One more thing. You know how I mentioned how relaxed the cake is? Well, there’s just one part of the recipe where I do need you to be slightly stricter. It’d around the time between taking the cake out of the oven and flipping it out of the tin. Do it too soon and you risk burning yourself. Do it too late and the caramel may start to harden which can make your cake stick to the tin. As you’ll see in the recipe, leave the cake for about 4 minutes before you run a knife or spatula around the edges, making sure you get right to the base of the tin so all the caramelly bits don’t have a chance to stick.
If, however, your cake does stick and/or tear as it comes out, embrace the relaxed ethos of the cake and simply scoop it into some serving bowls, top with the whipped ganache (or vanilla ice-cream) and call it a pudding!
Whichever way you end up serving it, one thing is for certain. Everyone will be going back for another slice!
And finally, a big thanks to Belinda Jeffery
Ingredients
Caramel and Mango Topping (which actually starts as the base!)
80g unsalted butter
100g light brown sugar
½ teaspoon fine sea salt
2 large mangoes
Cake
190g unsalted butter, at room temperature
190g caster sugar
3 eggs, room temperature
1 teaspoon vanilla extract
100g almond meal
100g plain flour
1 teaspoon baking powder
½ teaspoon fine sea salt
1-2 teaspoons cardamom seeds
Whipped White Chocolate and Coconut Ganache or vanilla ice cream to serve (optional)
Method
Preheat your oven to 180 degrees C. Grease and line the base of a 23cm cake tin, and flour the sides by rubbing a knob of butter all around the inside edges of the tin to evenly coat it in butter. Next, holding the tin on its side, spoon about a tablespoon of plain flour onto the side of the tin. Rotate and gently tap the tin to move the flour around the sides of the tin, lightly coating the surface. Do two-to-three full rotations before tapping any excess flour.

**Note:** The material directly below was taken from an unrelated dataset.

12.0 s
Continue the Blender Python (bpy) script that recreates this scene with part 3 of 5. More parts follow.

To prepare the mangos, slice the mango cheeks away from the large pip with a large knife, keeping the knife as close to the pip as possible. Switching to a small sharp knife, make an incision 3-4mm deep between the skin and the flesh around the top third of the mango. With a rounded glass large enough to fit the mango cheek, push the rim of the glass into the incision and gently push down, so the glass slides between the mango flesh and the skin, separating the two. Repeat with the remaining three mango cheeks, and then slice them longways into 2cm wedges and set aside.
Make the caramel by melting the butter, sugar and salt in a small saucepan over a low heat, whisking until fully combined. Remove from the heat just before it comes to the boil and pour the caramel into the bottom of the prepared cake tin. Gently tilt the tin so the caramel evenly coats the base. Set aside to cool.

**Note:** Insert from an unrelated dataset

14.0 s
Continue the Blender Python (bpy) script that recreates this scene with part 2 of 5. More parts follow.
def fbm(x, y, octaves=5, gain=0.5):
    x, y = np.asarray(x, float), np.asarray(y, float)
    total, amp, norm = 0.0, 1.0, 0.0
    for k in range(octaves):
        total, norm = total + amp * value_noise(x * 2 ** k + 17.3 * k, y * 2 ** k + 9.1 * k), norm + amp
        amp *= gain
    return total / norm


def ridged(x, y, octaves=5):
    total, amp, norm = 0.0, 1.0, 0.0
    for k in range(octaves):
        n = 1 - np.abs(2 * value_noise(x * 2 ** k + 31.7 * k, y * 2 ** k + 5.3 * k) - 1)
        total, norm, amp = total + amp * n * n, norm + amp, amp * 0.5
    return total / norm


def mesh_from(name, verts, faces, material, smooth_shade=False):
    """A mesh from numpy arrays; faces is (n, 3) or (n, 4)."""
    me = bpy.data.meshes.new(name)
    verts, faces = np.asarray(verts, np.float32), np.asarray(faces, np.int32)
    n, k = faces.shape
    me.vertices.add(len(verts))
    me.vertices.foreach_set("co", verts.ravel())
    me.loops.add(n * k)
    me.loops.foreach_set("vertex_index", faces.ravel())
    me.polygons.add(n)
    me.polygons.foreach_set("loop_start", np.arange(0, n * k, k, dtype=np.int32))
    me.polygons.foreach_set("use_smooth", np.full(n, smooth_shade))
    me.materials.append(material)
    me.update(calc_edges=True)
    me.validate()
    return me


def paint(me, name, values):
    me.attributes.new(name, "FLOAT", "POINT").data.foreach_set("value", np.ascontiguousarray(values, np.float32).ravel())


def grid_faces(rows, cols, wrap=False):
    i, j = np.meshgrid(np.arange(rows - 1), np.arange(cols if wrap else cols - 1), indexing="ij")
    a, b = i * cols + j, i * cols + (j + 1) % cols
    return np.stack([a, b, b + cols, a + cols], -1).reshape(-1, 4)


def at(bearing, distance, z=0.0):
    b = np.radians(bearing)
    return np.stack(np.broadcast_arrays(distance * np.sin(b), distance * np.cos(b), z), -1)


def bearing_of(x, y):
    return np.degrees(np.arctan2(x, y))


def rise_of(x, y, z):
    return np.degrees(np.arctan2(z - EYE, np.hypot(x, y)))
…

Prepare the cake batter by whisking the almond meal, flour, baking powder, salt and cardamom seeds in a bowl until fully combined and free of clumps. Set aside. Cream the butter and sugar together until light and fluffy (about 3 minutes). Add the eggs one at a time, beating on low until fully combined after each egg is added. Add the vanilla along with the final egg. Sprinkle in the prepared dry ingredients and fold with a spatula until just combined.
Arrange the mango pieces in a pretty spiral pattern, and then carefully spoon over the cake batter, gently smoothing the surface with an offset spatula.
Bake for 40-50 minutes, or until a cake tester comes out with only a few moist crumbs on it. Don’t be alarmed to see the caramel bubbling up the side of the cake as it bakes. This creates a delicious caramelly edge to the cake that is a beautiful contrast to the lighter interior.
Once baked, leave the cake to cool for a few minutes before gently running a knife or spatula around the edge to loosen any bits that may have stuck to the tin. Grab your serving plate and flip the cake (with confidence!), being mindful that the tin will still be rather warm. Serve warm with a generous dollop of whipped white chocolate and coconut ganache.
Any leftovers will keep, covered, in the fridge for 3-4 days. Serve any leftovers at room temperature or heat the slices briefly in the microwave.